The significance of The West Wing and, now, Six Feet Under, is that we cannot pretend they are generic: they are intelligent mainstream drama series, the sort of thing at which the BBC is supposed to excel. The success of these shows, and their obvious excellence, has prompted long, introspective, where-did-we-go-wrong articles in newspapers and magazines. ‘It is very rare for British television these days to hand its actors in a year lines as good as Bartlet, Toby and Josh get weekly in The West Wing,’ observed respected British journalist Andrew Billen in the posh current affairs magazine Prospect. ‘It was not always so.’ The general feeling in Britain now is that your flagship shows are better than our flagship shows, and your rubbish beats our rubbish hands down; to older critics and commentators, those who can remember the BBC in its pomp, it’s as if you’ve just given us a pasting at cricket.
It’s not just the technical excellence of the show, the great writing (has a drama series ever got away with the sheer volume of words that The West Wing spews out week after week?), the terrific ensemble cast and the production values. We too, those of us who voted for this Labour government, have an alternative reality that we like to imagine sometimes. In this fantasy, an uxorious liberal with New Testament values and some mild but unmistakeable socialist tendencies marches into 10 Downing Street and reinvigorates a country that has been stultifying for a couple of decades. He has energy and conviction, and he’s not scared of upsetting the right; he doesn’t waste his time on focus groups and spin doctors, and his main motivation is not re-election but the desire for change. In miserable reality, our prime minister is halfway through his second term of office and every prospect of a third, given the laughably shambolic state of the opposition: we have already let Blair be Blair, and there’s nothing there. The West Wing is just as much a reminder to us of what we haven’t got as it is to you.

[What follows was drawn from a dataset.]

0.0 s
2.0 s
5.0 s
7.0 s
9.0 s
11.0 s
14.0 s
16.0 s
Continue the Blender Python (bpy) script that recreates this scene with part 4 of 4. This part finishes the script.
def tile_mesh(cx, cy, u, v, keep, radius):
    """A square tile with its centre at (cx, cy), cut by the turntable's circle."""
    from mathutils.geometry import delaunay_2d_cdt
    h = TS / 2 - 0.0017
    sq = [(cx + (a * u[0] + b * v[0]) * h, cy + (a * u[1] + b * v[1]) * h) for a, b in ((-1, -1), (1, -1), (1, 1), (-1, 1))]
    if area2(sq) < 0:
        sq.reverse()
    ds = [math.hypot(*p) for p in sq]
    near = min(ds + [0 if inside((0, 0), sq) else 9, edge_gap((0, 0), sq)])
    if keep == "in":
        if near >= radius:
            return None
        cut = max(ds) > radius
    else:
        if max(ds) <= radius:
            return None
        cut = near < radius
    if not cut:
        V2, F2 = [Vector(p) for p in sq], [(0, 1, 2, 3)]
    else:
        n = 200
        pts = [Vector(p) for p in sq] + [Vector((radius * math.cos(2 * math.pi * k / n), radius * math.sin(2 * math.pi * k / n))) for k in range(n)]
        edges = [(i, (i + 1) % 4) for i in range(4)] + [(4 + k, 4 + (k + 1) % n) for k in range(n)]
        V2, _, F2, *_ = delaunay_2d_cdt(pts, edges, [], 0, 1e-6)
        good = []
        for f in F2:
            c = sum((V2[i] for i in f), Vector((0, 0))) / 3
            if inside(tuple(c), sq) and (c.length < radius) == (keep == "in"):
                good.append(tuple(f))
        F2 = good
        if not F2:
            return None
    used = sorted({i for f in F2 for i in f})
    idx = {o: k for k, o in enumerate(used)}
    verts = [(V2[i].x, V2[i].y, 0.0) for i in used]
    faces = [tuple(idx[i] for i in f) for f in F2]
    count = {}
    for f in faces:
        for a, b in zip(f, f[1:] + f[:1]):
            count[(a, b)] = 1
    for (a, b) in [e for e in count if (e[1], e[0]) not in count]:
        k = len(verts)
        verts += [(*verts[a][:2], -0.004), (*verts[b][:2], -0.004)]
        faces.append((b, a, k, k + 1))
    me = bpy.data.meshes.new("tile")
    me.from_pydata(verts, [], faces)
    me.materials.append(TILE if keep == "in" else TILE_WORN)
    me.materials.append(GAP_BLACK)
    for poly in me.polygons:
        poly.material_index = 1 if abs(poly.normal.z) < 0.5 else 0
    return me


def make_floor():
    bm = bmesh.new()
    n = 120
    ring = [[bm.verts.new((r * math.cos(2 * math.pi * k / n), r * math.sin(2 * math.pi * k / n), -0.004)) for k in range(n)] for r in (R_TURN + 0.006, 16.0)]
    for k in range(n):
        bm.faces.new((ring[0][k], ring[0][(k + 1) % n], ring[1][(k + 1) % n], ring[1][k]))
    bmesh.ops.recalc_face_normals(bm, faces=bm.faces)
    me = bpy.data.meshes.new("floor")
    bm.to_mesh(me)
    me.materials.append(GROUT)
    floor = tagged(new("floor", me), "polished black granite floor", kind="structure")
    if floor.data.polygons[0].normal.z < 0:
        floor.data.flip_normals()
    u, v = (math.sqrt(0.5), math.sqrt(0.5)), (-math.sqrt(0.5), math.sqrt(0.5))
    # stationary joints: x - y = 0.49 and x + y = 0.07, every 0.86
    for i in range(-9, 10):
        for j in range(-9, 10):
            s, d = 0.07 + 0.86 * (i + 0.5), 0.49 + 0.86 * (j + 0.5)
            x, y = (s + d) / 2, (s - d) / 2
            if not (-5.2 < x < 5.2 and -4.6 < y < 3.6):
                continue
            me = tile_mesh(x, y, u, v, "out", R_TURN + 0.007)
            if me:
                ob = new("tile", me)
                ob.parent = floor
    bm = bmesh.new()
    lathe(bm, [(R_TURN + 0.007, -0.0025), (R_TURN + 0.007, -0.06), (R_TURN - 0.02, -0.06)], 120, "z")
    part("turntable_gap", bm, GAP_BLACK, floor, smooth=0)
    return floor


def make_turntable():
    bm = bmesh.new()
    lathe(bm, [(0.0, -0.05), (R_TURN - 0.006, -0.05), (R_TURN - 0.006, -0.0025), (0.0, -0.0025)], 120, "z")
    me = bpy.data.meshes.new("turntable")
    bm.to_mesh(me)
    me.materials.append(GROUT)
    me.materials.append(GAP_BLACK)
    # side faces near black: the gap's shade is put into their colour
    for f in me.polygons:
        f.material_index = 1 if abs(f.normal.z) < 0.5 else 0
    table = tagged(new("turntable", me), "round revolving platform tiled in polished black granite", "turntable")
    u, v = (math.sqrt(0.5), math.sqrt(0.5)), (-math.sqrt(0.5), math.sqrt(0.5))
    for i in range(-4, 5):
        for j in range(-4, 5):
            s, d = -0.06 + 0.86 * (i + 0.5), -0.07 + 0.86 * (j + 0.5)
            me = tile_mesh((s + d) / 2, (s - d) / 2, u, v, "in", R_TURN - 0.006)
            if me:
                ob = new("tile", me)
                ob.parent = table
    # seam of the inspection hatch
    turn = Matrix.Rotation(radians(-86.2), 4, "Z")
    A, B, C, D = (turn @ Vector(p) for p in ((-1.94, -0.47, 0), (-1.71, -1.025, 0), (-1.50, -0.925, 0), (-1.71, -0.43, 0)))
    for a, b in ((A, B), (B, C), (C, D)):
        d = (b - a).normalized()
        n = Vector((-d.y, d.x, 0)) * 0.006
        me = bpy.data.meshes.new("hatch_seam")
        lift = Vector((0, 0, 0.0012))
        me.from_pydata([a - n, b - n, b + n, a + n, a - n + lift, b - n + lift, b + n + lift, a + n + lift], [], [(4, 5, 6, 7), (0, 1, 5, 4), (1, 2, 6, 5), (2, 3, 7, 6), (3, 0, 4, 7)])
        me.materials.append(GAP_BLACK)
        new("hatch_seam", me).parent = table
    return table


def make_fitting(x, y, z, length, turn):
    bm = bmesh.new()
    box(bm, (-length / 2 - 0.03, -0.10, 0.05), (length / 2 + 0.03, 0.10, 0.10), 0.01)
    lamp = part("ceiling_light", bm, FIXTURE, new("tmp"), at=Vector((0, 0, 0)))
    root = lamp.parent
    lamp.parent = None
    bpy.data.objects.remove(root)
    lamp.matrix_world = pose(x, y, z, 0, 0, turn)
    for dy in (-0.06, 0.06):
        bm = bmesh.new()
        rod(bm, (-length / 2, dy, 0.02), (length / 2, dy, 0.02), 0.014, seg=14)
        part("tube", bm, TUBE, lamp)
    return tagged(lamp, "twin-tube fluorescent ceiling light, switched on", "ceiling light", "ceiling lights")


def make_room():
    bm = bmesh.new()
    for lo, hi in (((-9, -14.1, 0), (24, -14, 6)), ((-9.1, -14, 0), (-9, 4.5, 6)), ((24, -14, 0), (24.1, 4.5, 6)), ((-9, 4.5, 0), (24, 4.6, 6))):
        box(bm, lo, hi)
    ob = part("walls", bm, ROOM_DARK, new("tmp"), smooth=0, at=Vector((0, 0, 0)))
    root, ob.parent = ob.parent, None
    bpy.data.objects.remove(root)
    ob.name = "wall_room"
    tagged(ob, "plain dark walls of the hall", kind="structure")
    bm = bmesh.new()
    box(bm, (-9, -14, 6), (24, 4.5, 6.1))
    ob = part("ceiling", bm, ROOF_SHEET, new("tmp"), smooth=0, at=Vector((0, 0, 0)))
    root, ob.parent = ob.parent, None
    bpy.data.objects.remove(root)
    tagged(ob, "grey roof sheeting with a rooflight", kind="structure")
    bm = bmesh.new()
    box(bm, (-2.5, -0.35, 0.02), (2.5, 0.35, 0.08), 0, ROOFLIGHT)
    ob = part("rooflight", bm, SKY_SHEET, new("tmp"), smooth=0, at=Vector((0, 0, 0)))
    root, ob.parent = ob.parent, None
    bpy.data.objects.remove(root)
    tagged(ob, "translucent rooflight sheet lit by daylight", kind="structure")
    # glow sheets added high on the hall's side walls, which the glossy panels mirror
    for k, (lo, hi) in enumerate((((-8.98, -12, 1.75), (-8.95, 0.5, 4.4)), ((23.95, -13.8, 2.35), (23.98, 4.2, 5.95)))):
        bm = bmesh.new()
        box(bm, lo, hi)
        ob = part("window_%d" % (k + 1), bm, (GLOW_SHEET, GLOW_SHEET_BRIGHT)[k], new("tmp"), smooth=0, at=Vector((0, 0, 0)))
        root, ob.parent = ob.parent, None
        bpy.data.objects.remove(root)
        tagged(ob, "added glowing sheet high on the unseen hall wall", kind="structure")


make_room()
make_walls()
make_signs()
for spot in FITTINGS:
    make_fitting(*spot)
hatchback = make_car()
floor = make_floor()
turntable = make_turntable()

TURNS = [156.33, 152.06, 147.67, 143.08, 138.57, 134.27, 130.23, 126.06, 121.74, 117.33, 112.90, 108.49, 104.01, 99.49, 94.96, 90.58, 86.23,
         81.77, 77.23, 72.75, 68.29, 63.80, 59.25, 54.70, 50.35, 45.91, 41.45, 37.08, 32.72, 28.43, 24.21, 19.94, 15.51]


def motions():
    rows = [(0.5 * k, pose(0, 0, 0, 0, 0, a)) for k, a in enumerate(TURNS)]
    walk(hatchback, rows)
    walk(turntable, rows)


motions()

We are, apparently, soon to be given the chance of watching our own version of The West Wing. My suspicion is that at best it will be smart, sharply written … and horribly realistic, in a way that would have been granted the approval of my friend’s friend, the guy who works in the White House. We can do realism. Its characters will be cynical and compromised and opportunistic, in the way that real politicians are; and it won’t
do me any good at all. I don’t need to know that politicians are all shits – I need to be enabled to imagine something different. That’s what the best art is supposed to do, isn’t it?
An Education
I knew the moment I’d finished Lynn Barber’s wonderful autobiographical essay in Granta, about her affair with a shady older man at the beginning of the 1960s, that it had all the ingredients for a film. There were memorable characters, a vivid sense of time and place – an England right on the cusp of profound change – an unusual mix of high comedy and deep sadness, and interesting, fresh things to say about class, ambition and the relationship between children and parents. My wife, Amanda, is an independent film producer, so I made her read it, too, and she and her colleague Finola Dwyer went off to option it. It was only when they began to talk about possible writers for the project that I began to want to do it myself – a desire which took me by surprise, and which wasn’t entirely welcome. Like just about every novelist I know, I have a complicated, usually unsatisfactory relationship with film writing: ever since my first book, Fever Pitch, was published, I have had some kind of script on the go. I adapted Fever Pitch for the screen myself, and the film was eventually made. But since then there have been at least three other projects – a couple of originals, and an adaptation of somebody else’s work – which ended in failure or, at least, in no end product, which is the same thing.
The chief problem with scriptwriting is that, most of the time, it seems utterly pointless, especially when compared with the relatively straightforward business of book publishing: the odds against a film, any film, ever being made are simply too great. Once you have established yourself as a novelist, then people seem quite amenable to the idea of publishing your books: your editor will make suggestions as to how they can be improved, of course, but the general idea is that, sooner or later, they will be in a bookshop, available for purchase. Film, however, doesn’t work that way, not least because even the lower-budget films often cost millions of pounds to make, and as a consequence, there is no screenwriter alive, however established in the profession, who writes in the secure knowledge that his work will be filmed. Plenty of people make a decent living from writing screenplays, but that’s not quite the same thing: as a rule of thumb, I’d estimate that there is a ten per cent chance of any movie being actually put into production, especially if one is working outside the studio system, as every writer in Britain does and must. I know, through my relationship with Amanda and Finola and other friends who work in the business, that London is awash with optioned books, unmade scripts, treatments awaiting development money that will never arrive.